- [Short exercise]: Copy the data exactly; pictures stay out of the copy.

- [Data]:
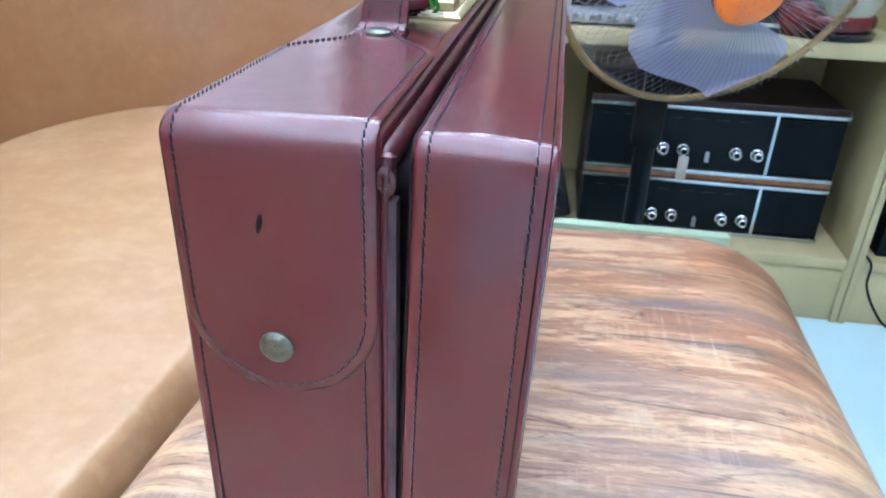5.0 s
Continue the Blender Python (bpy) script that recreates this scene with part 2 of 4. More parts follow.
def brass():
    k = Mat("brushed_brass", 0.33, 1.0)
    v = k.where((6, 1, 1))
    f = k.noise(v, 260.0, 4.0)
    k.color(k.ramp(k.noise(k.where(), 60.0, 4.0), [(0.3, (0.51, 0.435, 0.215)), (0.7, (0.59, 0.51, 0.28))]))
    k.rough(k.ramp(f, [(0.3, (0.34,) * 3), (0.7, (0.48,) * 3)]))
    k.bump(f, 0.06, 0.0002)
    return k.m


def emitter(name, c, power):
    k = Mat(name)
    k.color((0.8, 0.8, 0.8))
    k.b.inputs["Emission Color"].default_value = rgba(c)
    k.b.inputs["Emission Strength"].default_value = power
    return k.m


MAROON = leather_maroon("maroon_leather", 0.74, 0.36, 0.055, 0.9)
MAROON_SIDE = leather_maroon("maroon_leather_satin", 0.3, 0.42, 0.14, 0.65, 2.5)
MAROON_GRIP = leather_maroon("handled_maroon_leather", 0.85, 0.16, 0.08, 0.12, 9.0)
MAROON_DARK = leather_dark()
TAN = leather_tan("tan_leather", (0.295, 0.160, 0.068), (0.355, 0.206, 0.097), (0.44, 0.285, 0.155), (0.335, 0.176, 0.075))
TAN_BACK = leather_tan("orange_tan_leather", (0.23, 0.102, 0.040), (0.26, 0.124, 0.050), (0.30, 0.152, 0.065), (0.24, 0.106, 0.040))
VINYL = vinyl_wood()
BRASS = brass()
THREAD = plain("dark_thread", (0.020, 0.017, 0.027), 0.42, 0.0, 0.35, vary=0.4, scale=600)
# for seams and markings, and for the painted shade in the case's gap
SEAM_AND_SHADE = plain("black_seam_and_shade", (0.008, 0.005, 0.006), 0.6, 0.0, 0.10, scale=200)
ALLOY = plain("grey_valance", (0.050, 0.030, 0.036), 0.45, 0.0, 0.35, vary=0.4, scale=60)
FLANGE = plain("matte_dark_maroon", (0.034, 0.004, 0.005), 0.6, 0.0, 0.12, vary=0.25, scale=120)
DARKBRONZE = plain("dark_bronze", (0.030, 0.021, 0.015), 0.5, 0.1, 0.15, vary=0.4, scale=350)
BRONZE = plain("aged_bronze", (0.135, 0.150, 0.118), 0.30, 0.85, vary=0.25, scale=350)
SCRATCH = plain("scuffed_maroon", (0.26, 0.12, 0.13), 0.4, vary=0.3, scale=900)
MINT = plain("mint_painted_board", (0.310, 0.409, 0.273), 0.5, vary=0.08)
FLOOR = plain("pale_blue_tile", (0.40, 0.56, 0.57), 0.5, 0.0, 0.2, vary=0.02, scale=4)
PLY = plain("pale_olive_laminate", (0.38, 0.32, 0.165), 0.5, vary=0.10, scale=6)
WALL_DARK = plain("dark_unseen_wall", (0.10, 0.075, 0.060), 0.7, vary=0.2, scale=6)
WALL_TAN = plain("tan_unseen_wall", (0.44, 0.37, 0.31), 0.7, vary=0.12, scale=6)
WALL = plain("cream_wall_paint", (0.78, 0.76, 0.72), 0.7, vary=0.05, scale=8)
CEIL = plain("white_ceiling_paint", (0.82, 0.83, 0.86), 0.8, vary=0.03, scale=5)
BLACK = plain("black_enamel", (0.004, 0.007, 0.009), 0.40, 0.0, 0.14, scale=80)
RUBBER = plain("black_rubber", (0.009, 0.009, 0.010), 0.55, 0.0, 0.2)
CHROME = plain("brushed_aluminium", (0.576, 0.608, 0.640), 0.24, 1.0, vary=0.06)
WALNUT = plain("walnut_veneer", (0.026, 0.011, 0.011), 0.45, vary=0.3, scale=40)
TEAK = plain("teak_strip", (0.27, 0.115, 0.048), 0.45, vary=0.25, scale=50)
GLOW = emitter("lamp_diffuser", (0.68, 0.84, 1.0), LAMP_DOWN)
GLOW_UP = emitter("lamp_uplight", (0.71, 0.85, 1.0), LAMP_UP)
INK = plain("violet_ink", (0.030, 0.014, 0.20), 0.5, vary=0.2, scale=500)
IVORY = plain("ivory_plastic_tag", (0.62, 0.58, 0.41), 0.35, vary=0.05, scale=60)
PAPER = plain("white_paper_label", (0.615, 0.630, 0.615), 0.6, vary=0.03, scale=60)
GREEN = plain("bright_green_cord", (0.015, 0.26, 0.025), 0.45, 0.0, 0.4, vary=0.6, scale=1100, bump=0.35)
WIRE = plain("grey_wire", (0.15, 0.15, 0.16), 0.4, 0.3, scale=60)
GLOSSBLACK = plain("gloss_black_plastic", (0.010, 0.010, 0.012), 0.16, scale=60)
EDGE = plain("grey_edge_dressing", (0.012, 0.018, 0.021), 0.55, 0.0, 0.3, vary=0.5, scale=300)
WORN = plain("bare_leather_fibre", (0.294, 0.140, 0.056), 0.8, vary=0.4, scale=900)
CHIP = plain("pale_chip", (0.490, 0.385, 0.364), 0.5, vary=0.2, scale=500)
YELLOW = plain("yellow_plastic", (0.560, 0.364, 0.014), 0.4, vary=0.05)
ORANGE = plain("orange_plastic", (0.85, 0.20, 0.02), 0.3, vary=0.04)
GOLD = plain("gold_lacquer", (0.25, 0.165, 0.065), 0.40, 0.5, vary=0.15)
NICKEL = plain("worn_nickel", (0.165, 0.145, 0.098), 0.34, 0.9, vary=0.2, scale=300)
SILVER = plain("silver_grey_plastic", (0.34, 0.35, 0.36), 0.35, 0.3)
RUBY = plain("dark_ruby_lacquer", (0.10, 0.012, 0.012), 0.15, vary=0.4, scale=40)
CREAM = plain("cream_paper_tag", (0.434, 0.392, 0.322), 0.6)
LED = emitter("red_indicator", (1.0, 0.03, 0.004), 0.45)


def blade_plastic():
    k = Mat("translucent_blue_grey", 0.3)
    k.color((0.50, 0.53, 0.74))
    clear = k.nodes.new("ShaderNodeBsdfTransparent")
    blend = k.nodes.new("ShaderNodeMixShader")
    blend.inputs[0].default_value = 0.62
    k.link(clear.outputs[0], blend.inputs[1])
    k.link(k.b.outputs[0], blend.inputs[2])
    k.link(blend.outputs[0], k.nodes["Material Output"].inputs["Surface"])
    return k.m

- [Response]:
5.0 s
Continue the Blender Python (bpy) script that recreates this scene with part 2 of 4. More parts follow.
def brass():
    k = Mat("brushed_brass", 0.33, 1.0)
    v = k.where((6, 1, 1))
    f = k.noise(v, 260.0, 4.0)
    k.color(k.ramp(k.noise(k.where(), 60.0, 4.0), [(0.3, (0.51, 0.435, 0.215)), (0.7, (0.59, 0.51, 0.28))]))
    k.rough(k.ramp(f, [(0.3, (0.34,) * 3), (0.7, (0.48,) * 3)]))
    k.bump(f, 0.06, 0.0002)
    return k.m


def emitter(name, c, power):
    k = Mat(name)
    k.color((0.8, 0.8, 0.8))
    k.b.inputs["Emission Color"].default_value = rgba(c)
    k.b.inputs["Emission Strength"].default_value = power
    return k.m


MAROON = leather_maroon("maroon_leather", 0.74, 0.36, 0.055, 0.9)
MAROON_SIDE = leather_maroon("maroon_leather_satin", 0.3, 0.42, 0.14, 0.65, 2.5)
MAROON_GRIP = leather_maroon("handled_maroon_leather", 0.85, 0.16, 0.08, 0.12, 9.0)
MAROON_DARK = leather_dark()
TAN = leather_tan("tan_leather", (0.295, 0.160, 0.068), (0.355, 0.206, 0.097), (0.44, 0.285, 0.155), (0.335, 0.176, 0.075))
TAN_BACK = leather_tan("orange_tan_leather", (0.23, 0.102, 0.040), (0.26, 0.124, 0.050), (0.30, 0.152, 0.065), (0.24, 0.106, 0.040))
VINYL = vinyl_wood()
BRASS = brass()
THREAD = plain("dark_thread", (0.020, 0.017, 0.027), 0.42, 0.0, 0.35, vary=0.4, scale=600)
# for seams and markings, and for the painted shade in the case's gap
SEAM_AND_SHADE = plain("black_seam_and_shade", (0.008, 0.005, 0.006), 0.6, 0.0, 0.10, scale=200)
ALLOY = plain("grey_valance", (0.050, 0.030, 0.036), 0.45, 0.0, 0.35, vary=0.4, scale=60)
FLANGE = plain("matte_dark_maroon", (0.034, 0.004, 0.005), 0.6, 0.0, 0.12, vary=0.25, scale=120)
DARKBRONZE = plain("dark_bronze", (0.030, 0.021, 0.015), 0.5, 0.1, 0.15, vary=0.4, scale=350)
BRONZE = plain("aged_bronze", (0.135, 0.150, 0.118), 0.30, 0.85, vary=0.25, scale=350)
SCRATCH = plain("scuffed_maroon", (0.26, 0.12, 0.13), 0.4, vary=0.3, scale=900)
MINT = plain("mint_painted_board", (0.310, 0.409, 0.273), 0.5, vary=0.08)
FLOOR = plain("pale_blue_tile", (0.40, 0.56, 0.57), 0.5, 0.0, 0.2, vary=0.02, scale=4)
PLY = plain("pale_olive_laminate", (0.38, 0.32, 0.165), 0.5, vary=0.10, scale=6)
WALL_DARK = plain("dark_unseen_wall", (0.10, 0.075, 0.060), 0.7, vary=0.2, scale=6)
WALL_TAN = plain("tan_unseen_wall", (0.44, 0.37, 0.31), 0.7, vary=0.12, scale=6)
WALL = plain("cream_wall_paint", (0.78, 0.76, 0.72), 0.7, vary=0.05, scale=8)
CEIL = plain("white_ceiling_paint", (0.82, 0.83, 0.86), 0.8, vary=0.03, scale=5)
BLACK = plain("black_enamel", (0.004, 0.007, 0.009), 0.40, 0.0, 0.14, scale=80)
RUBBER = plain("black_rubber", (0.009, 0.009, 0.010), 0.55, 0.0, 0.2)
CHROME = plain("brushed_aluminium", (0.576, 0.608, 0.640), 0.24, 1.0, vary=0.06)
WALNUT = plain("walnut_veneer", (0.026, 0.011, 0.011), 0.45, vary=0.3, scale=40)
TEAK = plain("teak_strip", (0.27, 0.115, 0.048), 0.45, vary=0.25, scale=50)
GLOW = emitter("lamp_diffuser", (0.68, 0.84, 1.0), LAMP_DOWN)
GLOW_UP = emitter("lamp_uplight", (0.71, 0.85, 1.0), LAMP_UP)
INK = plain("violet_ink", (0.030, 0.014, 0.20), 0.5, vary=0.2, scale=500)
IVORY = plain("ivory_plastic_tag", (0.62, 0.58, 0.41), 0.35, vary=0.05, scale=60)
PAPER = plain("white_paper_label", (0.615, 0.630, 0.615), 0.6, vary=0.03, scale=60)
GREEN = plain("bright_green_cord", (0.015, 0.26, 0.025), 0.45, 0.0, 0.4, vary=0.6, scale=1100, bump=0.35)
WIRE = plain("grey_wire", (0.15, 0.15, 0.16), 0.4, 0.3, scale=60)
GLOSSBLACK = plain("gloss_black_plastic", (0.010, 0.010, 0.012), 0.16, scale=60)
EDGE = plain("grey_edge_dressing", (0.012, 0.018, 0.021), 0.55, 0.0, 0.3, vary=0.5, scale=300)
WORN = plain("bare_leather_fibre", (0.294, 0.140, 0.056), 0.8, vary=0.4, scale=900)
CHIP = plain("pale_chip", (0.490, 0.385, 0.364), 0.5, vary=0.2, scale=500)
YELLOW = plain("yellow_plastic", (0.560, 0.364, 0.014), 0.4, vary=0.05)
ORANGE = plain("orange_plastic", (0.85, 0.20, 0.02), 0.3, vary=0.04)
GOLD = plain("gold_lacquer", (0.25, 0.165, 0.065), 0.40, 0.5, vary=0.15)
NICKEL = plain("worn_nickel", (0.165, 0.145, 0.098), 0.34, 0.9, vary=0.2, scale=300)
SILVER = plain("silver_grey_plastic", (0.34, 0.35, 0.36), 0.35, 0.3)
RUBY = plain("dark_ruby_lacquer", (0.10, 0.012, 0.012), 0.15, vary=0.4, scale=40)
CREAM = plain("cream_paper_tag", (0.434, 0.392, 0.322), 0.6)
LED = emitter("red_indicator", (1.0, 0.03, 0.004), 0.45)


def blade_plastic():
    k = Mat("translucent_blue_grey", 0.3)
    k.color((0.50, 0.53, 0.74))
    clear = k.nodes.new("ShaderNodeBsdfTransparent")
    blend = k.nodes.new("ShaderNodeMixShader")
    blend.inputs[0].default_value = 0.62
    k.link(clear.outputs[0], blend.inputs[1])
    k.link(k.b.outputs[0], blend.inputs[2])
    k.link(blend.outputs[0], k.nodes["Material Output"].inputs["Surface"])
    return k.m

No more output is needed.